**DATA LINES**:

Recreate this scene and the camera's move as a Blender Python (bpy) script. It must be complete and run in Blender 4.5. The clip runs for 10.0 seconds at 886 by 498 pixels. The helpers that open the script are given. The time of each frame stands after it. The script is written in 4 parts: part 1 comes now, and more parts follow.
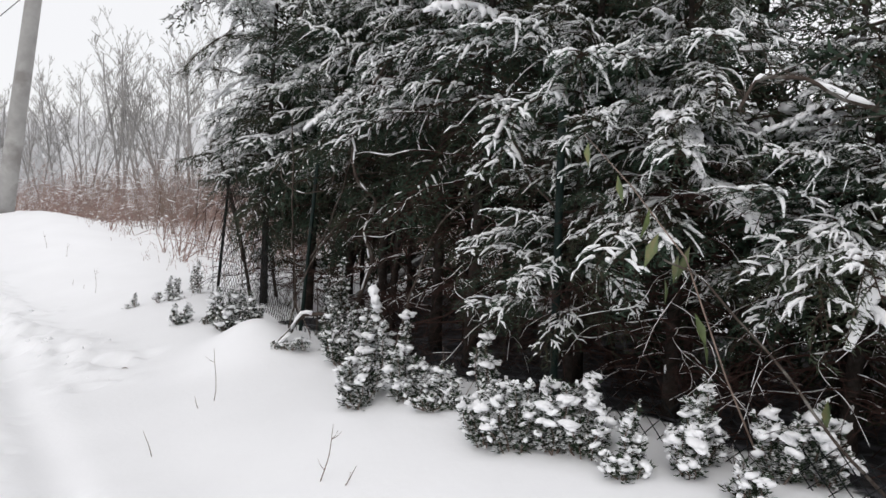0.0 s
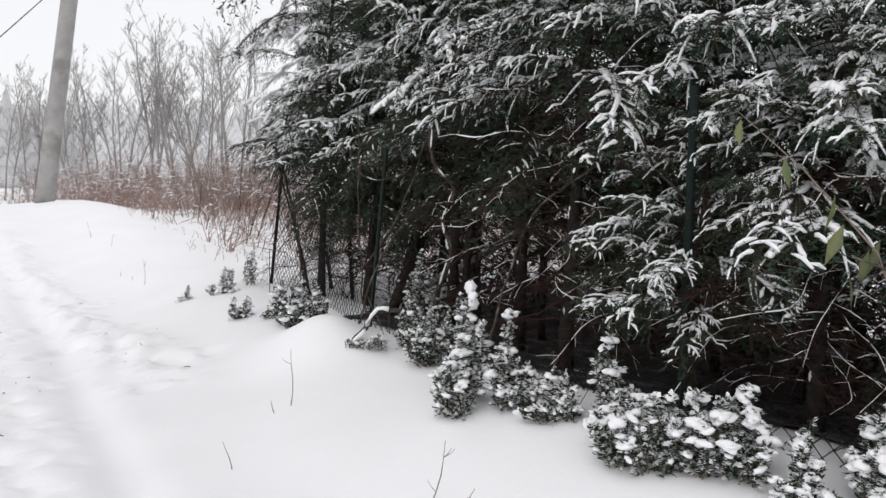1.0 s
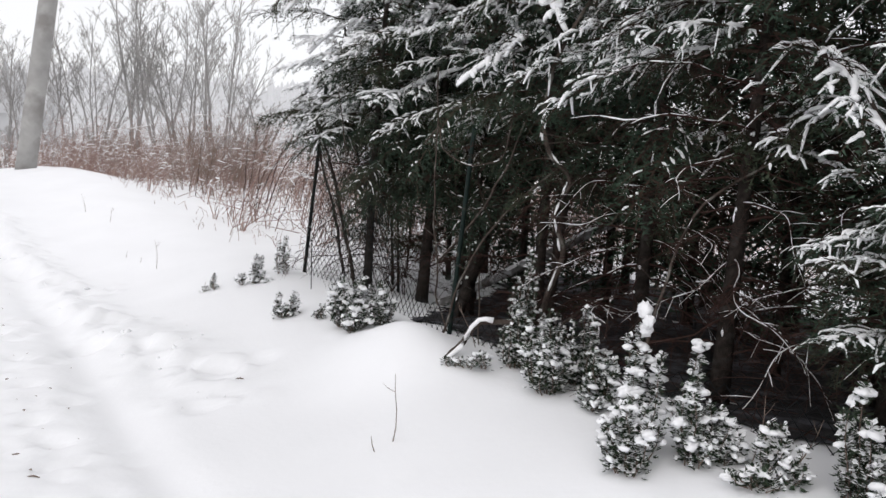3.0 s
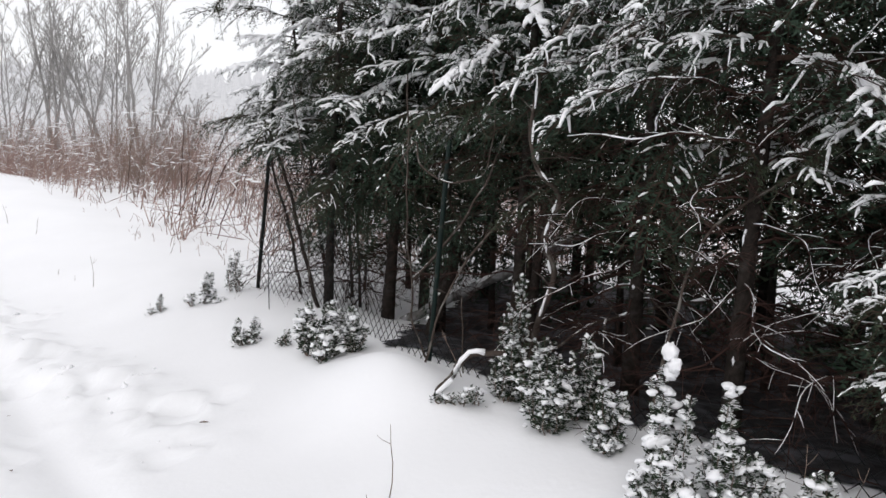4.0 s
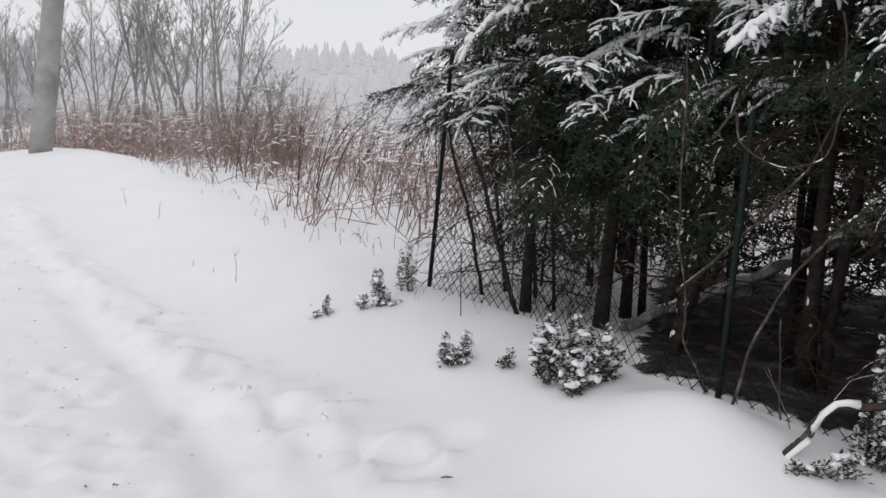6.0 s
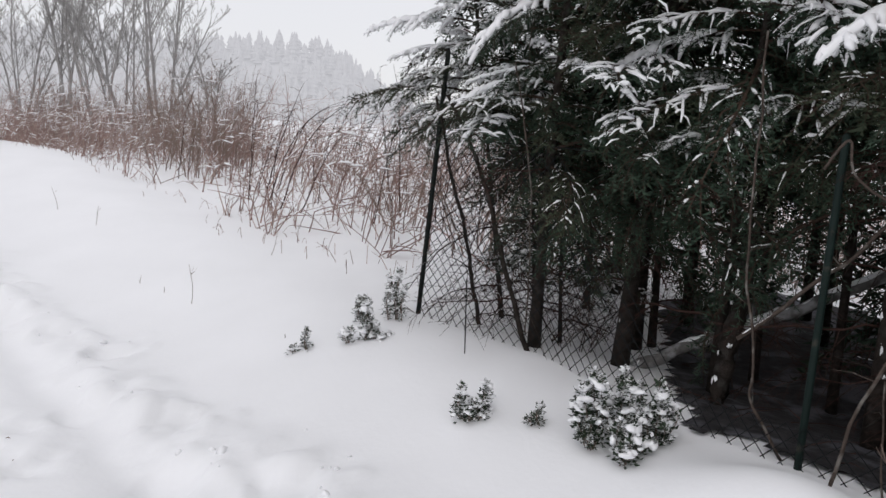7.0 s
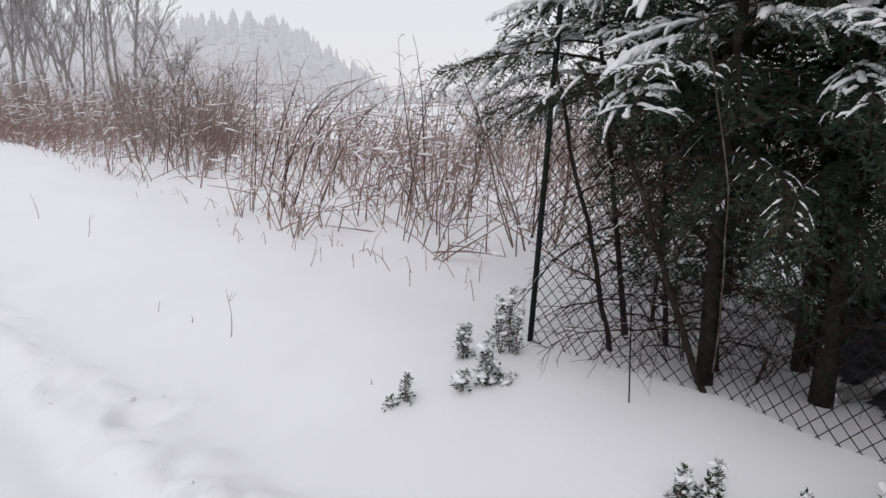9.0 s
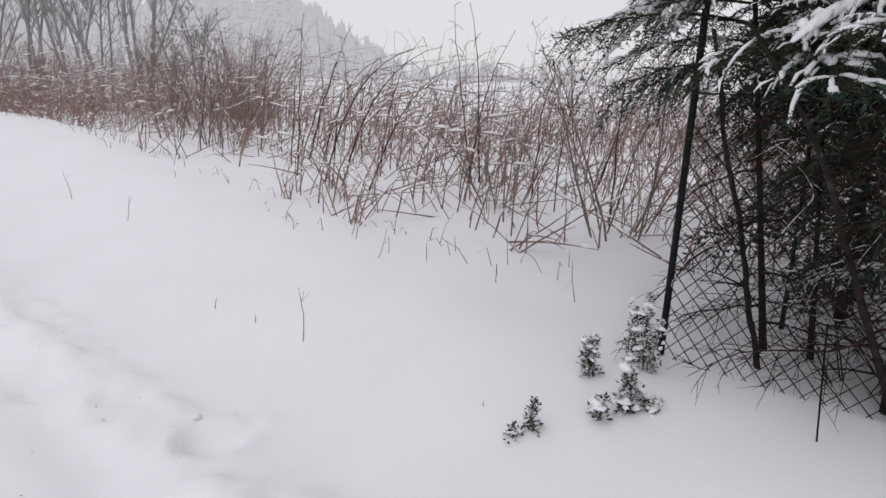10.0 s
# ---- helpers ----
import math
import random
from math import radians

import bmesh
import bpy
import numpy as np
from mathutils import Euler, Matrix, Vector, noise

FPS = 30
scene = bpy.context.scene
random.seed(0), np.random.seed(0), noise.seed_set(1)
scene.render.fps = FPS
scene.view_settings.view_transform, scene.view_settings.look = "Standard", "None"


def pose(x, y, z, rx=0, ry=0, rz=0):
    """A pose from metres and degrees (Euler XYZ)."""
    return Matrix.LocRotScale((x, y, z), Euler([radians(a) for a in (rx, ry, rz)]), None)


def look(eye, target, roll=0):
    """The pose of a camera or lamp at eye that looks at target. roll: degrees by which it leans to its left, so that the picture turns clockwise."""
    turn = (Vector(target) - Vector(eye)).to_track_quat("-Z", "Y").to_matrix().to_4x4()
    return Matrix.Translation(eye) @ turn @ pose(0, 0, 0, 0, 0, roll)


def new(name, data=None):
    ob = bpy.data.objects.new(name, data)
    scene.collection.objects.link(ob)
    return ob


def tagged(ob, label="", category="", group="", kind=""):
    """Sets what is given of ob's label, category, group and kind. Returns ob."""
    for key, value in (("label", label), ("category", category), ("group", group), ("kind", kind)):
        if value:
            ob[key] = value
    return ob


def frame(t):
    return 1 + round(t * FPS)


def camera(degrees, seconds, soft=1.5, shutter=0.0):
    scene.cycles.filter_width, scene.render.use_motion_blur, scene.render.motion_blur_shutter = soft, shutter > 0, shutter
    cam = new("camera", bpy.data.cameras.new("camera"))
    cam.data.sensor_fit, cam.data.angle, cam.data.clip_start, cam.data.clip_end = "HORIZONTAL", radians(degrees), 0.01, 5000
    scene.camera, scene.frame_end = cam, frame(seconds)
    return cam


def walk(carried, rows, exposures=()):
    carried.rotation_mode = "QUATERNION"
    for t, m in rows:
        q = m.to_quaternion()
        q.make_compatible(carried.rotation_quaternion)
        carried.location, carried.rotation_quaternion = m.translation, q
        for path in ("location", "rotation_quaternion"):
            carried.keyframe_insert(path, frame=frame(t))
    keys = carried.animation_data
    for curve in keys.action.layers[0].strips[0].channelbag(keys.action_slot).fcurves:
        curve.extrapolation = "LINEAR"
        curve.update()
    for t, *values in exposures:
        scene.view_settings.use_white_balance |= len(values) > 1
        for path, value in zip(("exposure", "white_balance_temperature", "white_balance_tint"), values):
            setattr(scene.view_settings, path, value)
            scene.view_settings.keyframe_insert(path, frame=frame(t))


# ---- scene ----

**GOAL**: Set down again, exactly, the lines of the material above from its first line to the one with "# ---- helpers", inclusive. Leave the pictures out.

**SOLUTION BELOW**:
Recreate this scene and the camera's move as a Blender Python (bpy) script. It must be complete and run in Blender 4.5. The clip runs for 10.0 seconds at 886 by 498 pixels. The helpers that open the script are given. The time of each frame stands after it. The script is written in 4 parts: part 1 comes now, and more parts follow.
0.0 s
1.0 s
3.0 s
4.0 s
6.0 s
7.0 s
9.0 s
10.0 s
# ---- helpers ----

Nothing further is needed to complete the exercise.